Schon früh interessierte sich James für Mathematik und Computer – im Alter von neun Jahren drängte er seinen Vater, ihm Boolesche Algebra und Logik beizubringen. Vor ein paar Jahren, nachdem er in Berkeley promoviert und bei Google gearbeitet hatte, machte er sich als unabhängiger Forscher selbstständig und konzentrierte sich auf verschiedene Projekte, von denen einige indirekt mit P vs. NP zu tun hatten. Und trotz dieser Erfolgsbilanz ist James, der seinem Vater verblüffend ähnlich sieht, nicht entmutigt, weil er eine so scheinbar endlose Aufgabe geerbt hat. Er betrachtet es wie jedes andere mathematische Unterfangen: Es ist ein lustiges Rätsel. "Es muss doch eine Antwort auf diese Fragen geben", sagt er. "Irgendjemand muss sie doch lösen. Lasst uns das einfach herausfinden. Es hat lange gedauert. Es ist peinlich, dass wir die Antwort noch nicht kennen."

Der fehlende Fortschritt hat die hartnäckige Gemeinschaft der Forschenden nicht davon abgehalten, das 50-jährige Bestehen der Komplexitätstheorie zu feiern. Die Feierlichkeiten begannen 2019, als sich ihre Anhänger aus der ganzen Welt am Fields Institute for Research in Mathematical Sciences an der University of Toronto zu einem Symposium zu Cooks Ehren versammelten. Christos Papadimitriou, ein Informatiker an der Columbia University, der einen Großteil seiner Karriere mit der Erforschung von P vs. NP verbracht hat, eröffnete die Veranstaltung mit einem öffentlichen Vortrag.

Auch Turings Maschine liefert keinen Wahrheitsbeweis

Schon Alan Turing, erklärte Papadimitrious, der britische Mathematiker, der 1936 in seiner Schrift "On Computable Numbers" die Begriffe "Algorithmus" und "Berechnung" formalisiert hatte, legte die wissenschaftlichen Grundlagen. Denn Turing ersann zwar eine hypothetische universelle Rechenmaschine. Er bewies in dieser Arbeit aber auch mathematisch, dass es keinen "mechanischen" (das heißt von einer Maschine durchführbaren) Weg gibt, die Wahrheit oder Falschheit mathematischer Aussagen zu beweisen; keinen systematischen Weg, das Beweisbare vom Unbeweisbaren zu unterscheiden.

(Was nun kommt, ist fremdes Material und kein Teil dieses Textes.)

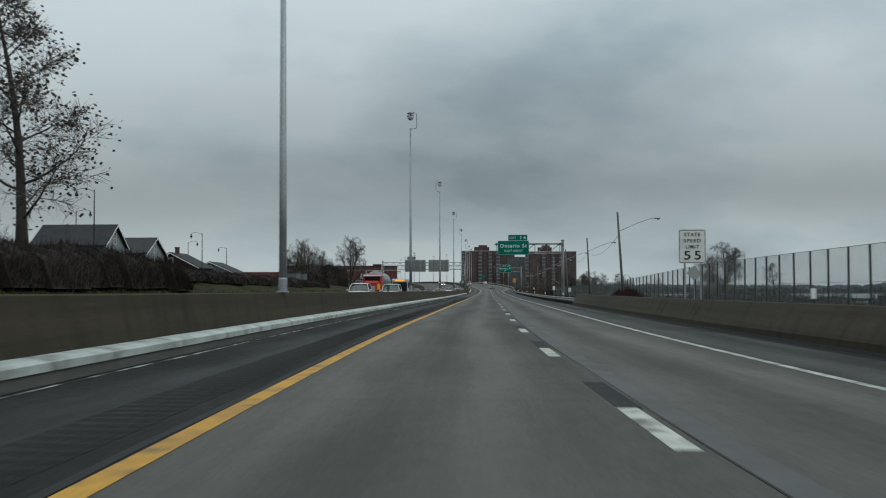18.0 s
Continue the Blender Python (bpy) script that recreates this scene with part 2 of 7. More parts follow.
def lamp_mat(name, col, strength):
    m = bpy.data.materials.new(name)
    m.use_nodes = True
    b = m.node_tree.nodes["Principled BSDF"]
    b.inputs["Base Color"].default_value = (*col, 1)
    b.inputs["Emission Color"].default_value = (*col, 1)
    b.inputs["Emission Strength"].default_value = strength
    return m


def glass_mat(name, col=(0.03, 0.035, 0.04), rough=0.06):
    m = bpy.data.materials.new(name)
    m.use_nodes = True
    b = m.node_tree.nodes["Principled BSDF"]
    b.inputs["Base Color"].default_value = (*col, 1)
    b.inputs["Roughness"].default_value = rough
    b.inputs["Specular IOR Level"].default_value = 0.6
    return m


def mesh_wire(name, col, pitch, wire):
    """Woven wire: diagonal strands with clear gaps."""
    m = bpy.data.materials.new(name)
    m.use_nodes = True
    nt = m.node_tree
    N, L = nt.nodes.new, nt.links.new
    b, out = nt.nodes["Principled BSDF"], nt.nodes["Material Output"]
    b.inputs["Base Color"].default_value = (*col, 1)
    b.inputs["Roughness"].default_value, b.inputs["Metallic"].default_value = 0.55, 0.3
    uv, sp = N("ShaderNodeUVMap"), N("ShaderNodeSeparateXYZ")
    L(uv.outputs[0], sp.inputs[0])
    hits = []
    for op in ("ADD", "SUBTRACT"):
        a = N("ShaderNodeMath"); a.operation = op
        L(sp.outputs["X"], a.inputs[0]); L(sp.outputs["Y"], a.inputs[1])
        d = N("ShaderNodeMath"); d.operation = "DIVIDE"; d.inputs[1].default_value = pitch
        f = N("ShaderNodeMath"); f.operation = "FRACT"
        lt = N("ShaderNodeMath"); lt.operation = "LESS_THAN"; lt.inputs[1].default_value = wire
        L(a.outputs[0], d.inputs[0]); L(d.outputs[0], f.inputs[0]); L(f.outputs[0], lt.inputs[0])
        hits.append(lt)
    mx = N("ShaderNodeMath"); mx.operation = "MAXIMUM"
    L(hits[0].outputs[0], mx.inputs[0]); L(hits[1].outputs[0], mx.inputs[1])
    tr, ms = N("ShaderNodeBsdfTransparent"), N("ShaderNodeMixShader")
    L(mx.outputs[0], ms.inputs[0]); L(tr.outputs[0], ms.inputs[1]); L(b.outputs[0], ms.inputs[2])
    L(ms.outputs[0], out.inputs[0])
    return m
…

Turings Arbeit sei daher nicht nur Geburtsurkunde der Informatik. "Die Geburtsurkunde besagt auch, dass die Informatik mit einem klaren Verständnis ihrer eigenen Grenzen geboren wurde." Damit sei die Informatik der einzige bekannte Bereich des wissenschaftlichen Diskurses, der mit einem solchen Bewusstsein geboren wurde – "im Gegensatz zu anderen Wissenschaften, die ihre eigenen Grenzen wie wir alle erst im späten mittleren Alter erkennen".